I cannot get my mind around the fact that this incredibly powerful, useful, and consistently correct ability can apparently only work -- out of the entire country -- in a 10 x 10 plot of land.
Not so much that, just that "consistency" seems to fade as one fiddles with it (or attempts to do it the same way twice it seems). Many people, upon discovering that repeated attempts yeild different results and demonstrate erratic and incosistant behavior, conclude the effect does not exist at all and cease to examine it further.
Others insist the effect is "untestable, but somehow they just KNOW it's true" and then cease to examine it further.
Edge is different in that he continues to examine it long after many would have gone one way or the other. It will be interesting to see if there will come a time when:
1. Edge will decide to continue to believe that it works, but feel it is far too complicated to elicit reproducable results.
2. sufficient failure under intense examination will eventally lead him to conclude that "dowsing" is indeed comprised solely of known probabalistic, physiological and psychological events.
3. he will find sufficient conditions to create repeatable events beyond explanation of known phenemonena and apply for the challenge (or win a Nobel prize for physics).
#1 would be a rather boring end, and he seems determined to find his way through to 3, even at the risk of one day falling into 2. To that end I've attempted to direct him into more simplistic tests of dowsing.
For example, I've suggested there might be a difference in different dowsing rods. If he could demonstrate a difference between two rods that would be otherwise indistinguishable, that would be worthy of the challenge.
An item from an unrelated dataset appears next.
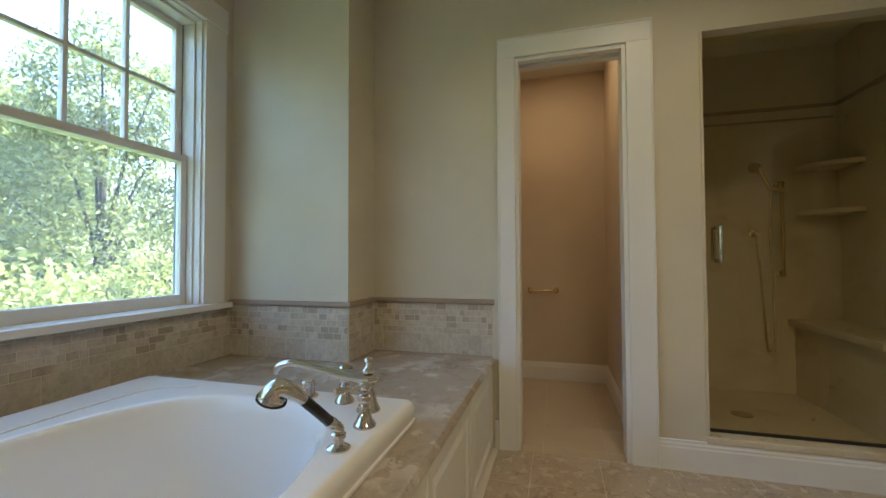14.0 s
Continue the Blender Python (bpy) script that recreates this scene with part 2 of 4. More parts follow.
def lathe(profile, seg=28, m=None, bm=None, sx=1.0, sy=1.0):
    """Turns (radius, height) pairs round z."""
    bm = bm or bmesh.new()
    m = m or Matrix.Identity(4)
    rings = []
    for r, z in profile:
        if r < 1e-6:
            rings.append([bm.verts.new(m @ Vector((0, 0, z)))])
        else:
            rings.append([bm.verts.new(m @ Vector((r * sx * math.cos(2 * math.pi * k / seg), r * sy * math.sin(2 * math.pi * k / seg), z))) for k in range(seg)])
    for a, b in zip(rings, rings[1:]):
        for k in range(seg):
            j = (k + 1) % seg
            if len(a) == 1 and len(b) == 1:
                continue
            if len(a) == 1:
                bm.faces.new((a[0], b[k], b[j]))
            elif len(b) == 1:
                bm.faces.new((a[k], a[j], b[0]))
            else:
                bm.faces.new((a[k], a[j], b[j], b[k]))
    return bm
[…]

If there is absolutely no discernable difference between dowsing with an oak stick, an iron bar, a glass tube, or a blade of grass, that might lead an experimenter to wonder exactly what it is the stick does, or if it is even required at all!
Or, he could test the force of the pull during dowsing. If such a force is detectable, that would be worthy of the challenge (being a previously-unknown force). If absolutely no actual measurable force is present, it might lead an experimenter to wonder whether the action of the rod during dowsing is indeed explained by other phenomona in the dowsers physiology.
I think examination of the fundamental elements like composition and force will prove the most enlightening, whatever those results may be.